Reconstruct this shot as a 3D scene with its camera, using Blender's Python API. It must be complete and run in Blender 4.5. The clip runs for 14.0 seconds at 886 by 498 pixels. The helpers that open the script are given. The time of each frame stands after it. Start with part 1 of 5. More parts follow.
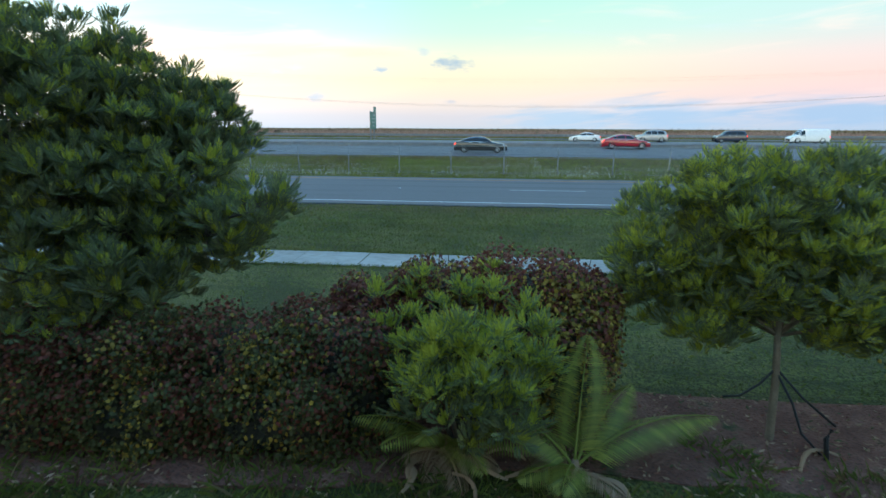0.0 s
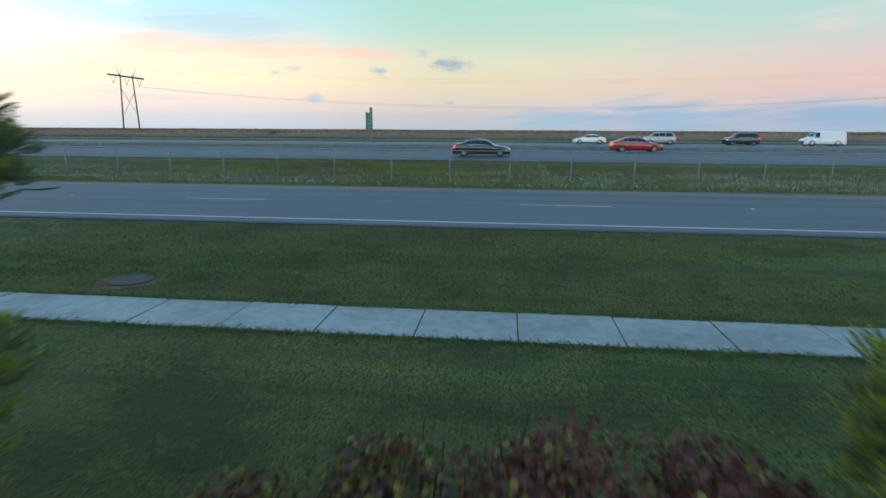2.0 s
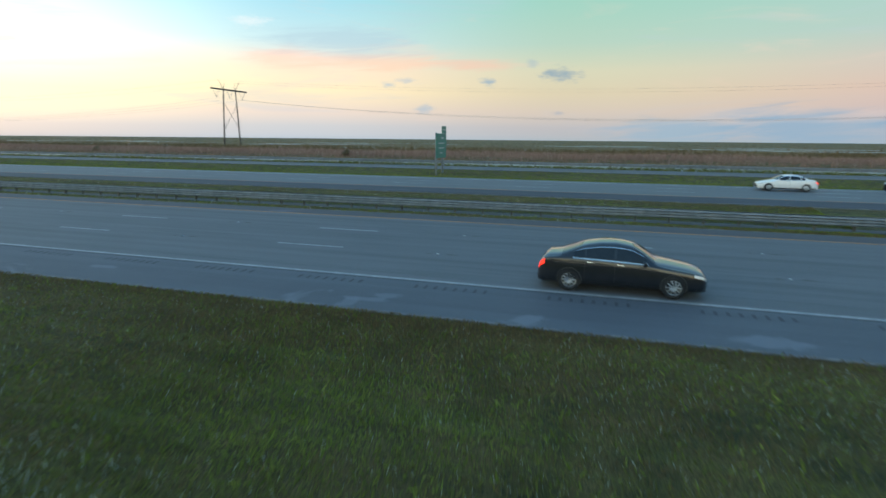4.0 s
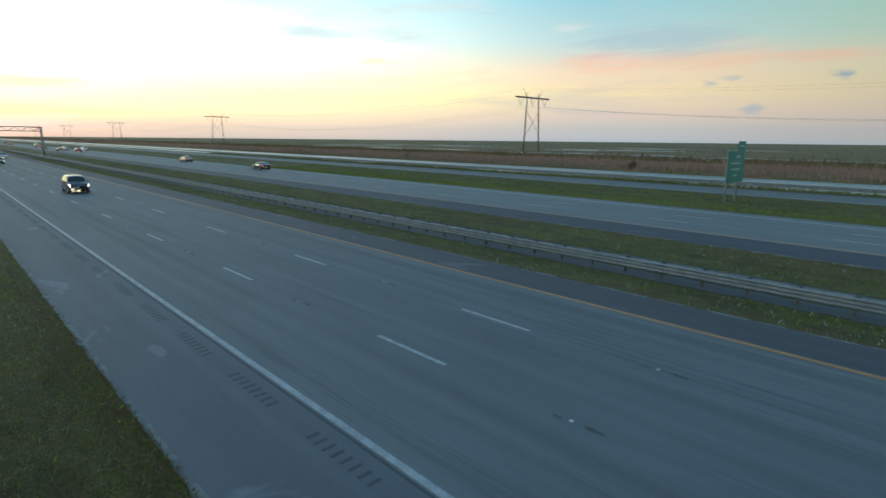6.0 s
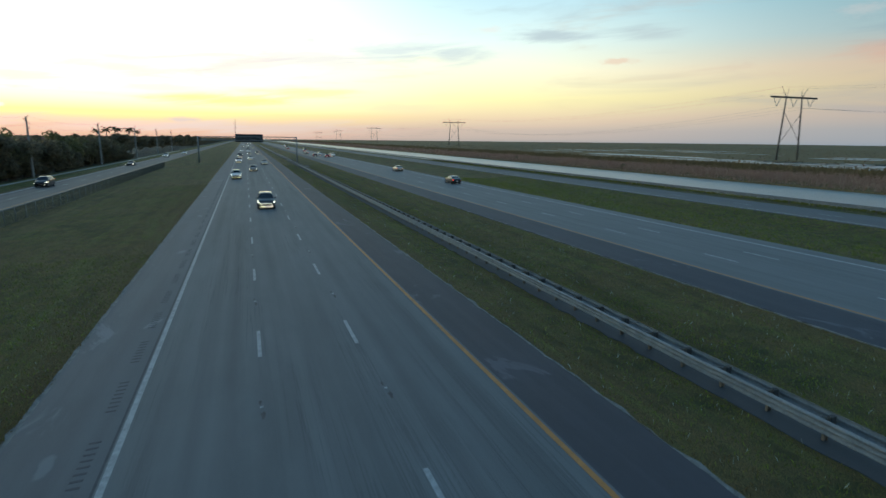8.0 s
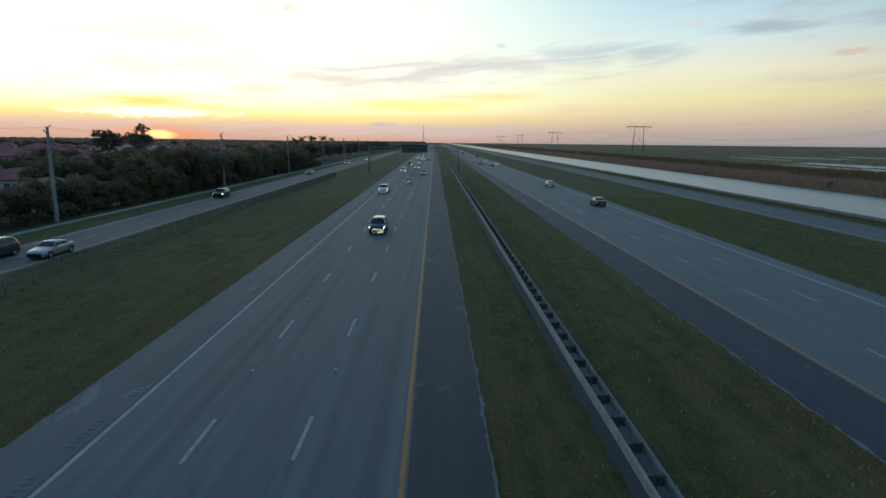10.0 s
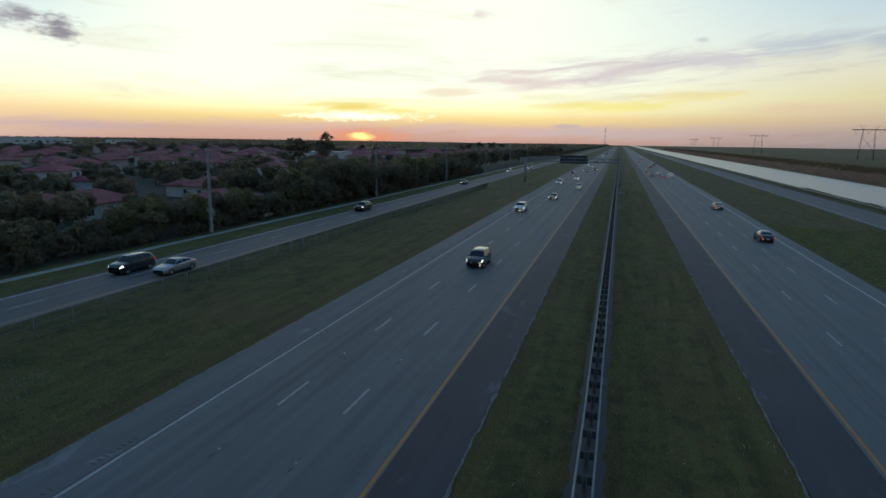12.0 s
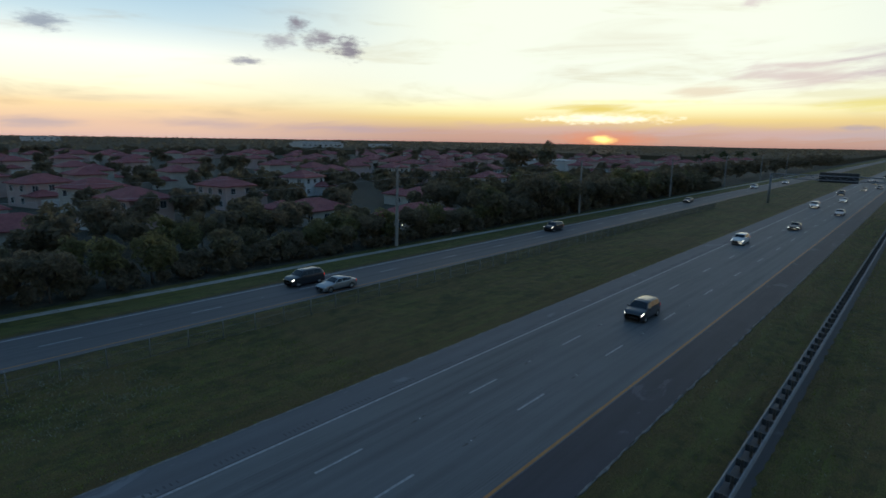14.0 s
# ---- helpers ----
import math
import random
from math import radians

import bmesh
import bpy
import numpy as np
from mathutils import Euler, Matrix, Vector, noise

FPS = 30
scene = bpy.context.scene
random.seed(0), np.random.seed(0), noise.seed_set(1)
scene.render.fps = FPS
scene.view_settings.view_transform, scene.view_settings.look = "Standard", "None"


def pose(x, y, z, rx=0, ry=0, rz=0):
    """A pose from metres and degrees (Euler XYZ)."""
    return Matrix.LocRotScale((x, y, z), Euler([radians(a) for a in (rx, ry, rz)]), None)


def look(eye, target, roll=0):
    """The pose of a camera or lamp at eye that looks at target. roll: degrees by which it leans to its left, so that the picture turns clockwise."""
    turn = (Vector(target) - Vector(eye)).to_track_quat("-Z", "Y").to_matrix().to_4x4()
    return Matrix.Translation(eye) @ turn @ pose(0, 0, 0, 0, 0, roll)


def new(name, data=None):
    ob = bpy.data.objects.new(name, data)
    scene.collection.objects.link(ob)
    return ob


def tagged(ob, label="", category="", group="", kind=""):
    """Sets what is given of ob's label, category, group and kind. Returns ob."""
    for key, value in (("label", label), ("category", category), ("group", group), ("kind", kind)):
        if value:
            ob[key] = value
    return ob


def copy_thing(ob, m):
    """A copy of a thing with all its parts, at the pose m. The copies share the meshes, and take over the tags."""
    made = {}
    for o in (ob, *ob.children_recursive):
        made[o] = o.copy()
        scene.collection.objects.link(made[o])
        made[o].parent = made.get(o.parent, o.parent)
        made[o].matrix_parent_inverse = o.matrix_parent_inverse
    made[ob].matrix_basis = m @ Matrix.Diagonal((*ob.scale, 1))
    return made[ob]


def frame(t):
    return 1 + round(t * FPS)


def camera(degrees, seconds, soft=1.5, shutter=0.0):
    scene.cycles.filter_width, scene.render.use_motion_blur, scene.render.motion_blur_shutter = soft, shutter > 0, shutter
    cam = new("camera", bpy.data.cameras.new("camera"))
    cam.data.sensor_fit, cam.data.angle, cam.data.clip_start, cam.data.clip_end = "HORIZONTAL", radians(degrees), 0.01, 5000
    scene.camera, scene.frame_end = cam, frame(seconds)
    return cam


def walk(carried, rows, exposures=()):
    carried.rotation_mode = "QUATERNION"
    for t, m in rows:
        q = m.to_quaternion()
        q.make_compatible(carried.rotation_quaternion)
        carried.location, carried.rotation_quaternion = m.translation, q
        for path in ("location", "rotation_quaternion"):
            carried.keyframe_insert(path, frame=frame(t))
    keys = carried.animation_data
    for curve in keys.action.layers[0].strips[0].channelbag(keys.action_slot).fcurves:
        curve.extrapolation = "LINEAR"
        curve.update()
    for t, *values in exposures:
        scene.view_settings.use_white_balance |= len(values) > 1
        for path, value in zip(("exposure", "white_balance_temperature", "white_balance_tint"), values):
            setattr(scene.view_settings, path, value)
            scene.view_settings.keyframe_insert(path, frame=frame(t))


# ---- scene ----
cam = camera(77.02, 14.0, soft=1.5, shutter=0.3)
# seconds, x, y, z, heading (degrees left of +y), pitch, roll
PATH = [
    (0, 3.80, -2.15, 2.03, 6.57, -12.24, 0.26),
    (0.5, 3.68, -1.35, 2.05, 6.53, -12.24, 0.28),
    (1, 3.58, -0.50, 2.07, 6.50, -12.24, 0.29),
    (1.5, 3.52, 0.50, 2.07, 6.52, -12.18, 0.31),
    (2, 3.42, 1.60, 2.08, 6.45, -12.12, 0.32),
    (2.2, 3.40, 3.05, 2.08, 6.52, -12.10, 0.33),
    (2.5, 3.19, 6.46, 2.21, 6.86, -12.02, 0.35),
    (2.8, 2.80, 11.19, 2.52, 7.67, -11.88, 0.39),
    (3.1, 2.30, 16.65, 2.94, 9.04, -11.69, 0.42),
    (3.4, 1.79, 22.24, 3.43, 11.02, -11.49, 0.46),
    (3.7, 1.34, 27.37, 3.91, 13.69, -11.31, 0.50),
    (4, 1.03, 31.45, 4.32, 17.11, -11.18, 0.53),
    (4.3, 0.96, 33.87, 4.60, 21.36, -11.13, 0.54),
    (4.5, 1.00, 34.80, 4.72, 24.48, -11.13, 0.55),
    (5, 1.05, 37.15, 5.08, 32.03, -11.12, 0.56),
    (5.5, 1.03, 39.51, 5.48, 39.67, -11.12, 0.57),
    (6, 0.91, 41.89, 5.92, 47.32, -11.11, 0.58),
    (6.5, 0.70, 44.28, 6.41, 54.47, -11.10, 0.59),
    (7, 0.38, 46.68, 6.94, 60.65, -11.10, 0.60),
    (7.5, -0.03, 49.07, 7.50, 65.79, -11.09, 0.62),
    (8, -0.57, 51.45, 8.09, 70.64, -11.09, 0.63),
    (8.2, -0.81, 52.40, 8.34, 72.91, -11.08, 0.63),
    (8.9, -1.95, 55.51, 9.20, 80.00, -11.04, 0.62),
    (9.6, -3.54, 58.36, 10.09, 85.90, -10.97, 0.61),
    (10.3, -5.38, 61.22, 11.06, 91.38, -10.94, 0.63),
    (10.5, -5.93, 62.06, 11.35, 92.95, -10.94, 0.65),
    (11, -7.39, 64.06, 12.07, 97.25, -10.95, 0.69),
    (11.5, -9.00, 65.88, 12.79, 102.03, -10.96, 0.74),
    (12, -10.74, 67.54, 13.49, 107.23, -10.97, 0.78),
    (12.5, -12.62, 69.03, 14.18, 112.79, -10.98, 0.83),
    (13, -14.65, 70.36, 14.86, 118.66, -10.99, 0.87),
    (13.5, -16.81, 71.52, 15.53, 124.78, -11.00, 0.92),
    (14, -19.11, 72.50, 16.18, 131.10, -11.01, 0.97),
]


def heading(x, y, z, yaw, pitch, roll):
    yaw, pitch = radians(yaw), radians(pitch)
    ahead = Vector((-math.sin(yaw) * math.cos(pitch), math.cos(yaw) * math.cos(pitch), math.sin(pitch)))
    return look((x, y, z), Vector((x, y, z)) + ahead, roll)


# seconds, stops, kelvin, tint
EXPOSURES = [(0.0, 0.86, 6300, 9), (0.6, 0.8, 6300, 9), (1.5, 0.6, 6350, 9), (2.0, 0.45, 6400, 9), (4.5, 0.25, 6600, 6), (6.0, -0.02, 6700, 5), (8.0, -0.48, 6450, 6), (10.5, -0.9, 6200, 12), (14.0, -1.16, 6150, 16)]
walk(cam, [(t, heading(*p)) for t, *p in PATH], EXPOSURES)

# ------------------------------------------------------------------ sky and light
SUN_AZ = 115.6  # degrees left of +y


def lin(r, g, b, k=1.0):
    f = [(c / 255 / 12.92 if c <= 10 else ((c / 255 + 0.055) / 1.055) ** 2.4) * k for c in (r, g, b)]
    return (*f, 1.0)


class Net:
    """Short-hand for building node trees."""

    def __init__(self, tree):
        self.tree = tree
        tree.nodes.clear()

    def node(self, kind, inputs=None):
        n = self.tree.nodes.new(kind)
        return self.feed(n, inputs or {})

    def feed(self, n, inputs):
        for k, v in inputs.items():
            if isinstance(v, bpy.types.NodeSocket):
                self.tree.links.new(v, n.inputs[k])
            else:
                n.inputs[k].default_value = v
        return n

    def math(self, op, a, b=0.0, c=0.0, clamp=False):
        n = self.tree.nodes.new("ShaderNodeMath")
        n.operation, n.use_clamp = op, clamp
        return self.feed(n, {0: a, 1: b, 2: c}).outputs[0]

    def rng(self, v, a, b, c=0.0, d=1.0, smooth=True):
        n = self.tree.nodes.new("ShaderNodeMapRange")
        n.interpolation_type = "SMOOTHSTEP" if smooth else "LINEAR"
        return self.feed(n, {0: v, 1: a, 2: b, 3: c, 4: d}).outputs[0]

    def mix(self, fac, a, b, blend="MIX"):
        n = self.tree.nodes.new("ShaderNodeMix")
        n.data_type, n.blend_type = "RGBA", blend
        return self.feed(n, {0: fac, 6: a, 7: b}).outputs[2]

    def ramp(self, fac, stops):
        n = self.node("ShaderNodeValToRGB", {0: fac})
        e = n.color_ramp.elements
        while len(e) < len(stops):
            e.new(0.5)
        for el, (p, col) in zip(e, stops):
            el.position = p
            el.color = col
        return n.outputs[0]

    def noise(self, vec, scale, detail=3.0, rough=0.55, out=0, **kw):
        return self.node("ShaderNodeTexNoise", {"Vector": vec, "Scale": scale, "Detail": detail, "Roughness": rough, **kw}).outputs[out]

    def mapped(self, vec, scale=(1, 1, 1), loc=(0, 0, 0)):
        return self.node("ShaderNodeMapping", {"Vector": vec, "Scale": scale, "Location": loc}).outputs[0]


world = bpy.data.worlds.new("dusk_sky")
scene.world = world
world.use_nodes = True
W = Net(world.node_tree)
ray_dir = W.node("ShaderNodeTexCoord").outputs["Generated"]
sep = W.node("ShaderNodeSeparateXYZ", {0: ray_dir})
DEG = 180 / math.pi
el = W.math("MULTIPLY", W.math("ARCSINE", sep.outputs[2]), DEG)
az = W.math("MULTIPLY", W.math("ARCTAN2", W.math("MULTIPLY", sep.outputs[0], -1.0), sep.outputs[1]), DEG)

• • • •

Going over the lines above, work out how many include "random", then give only that number.

• [EXERCISE ANSWER]:
2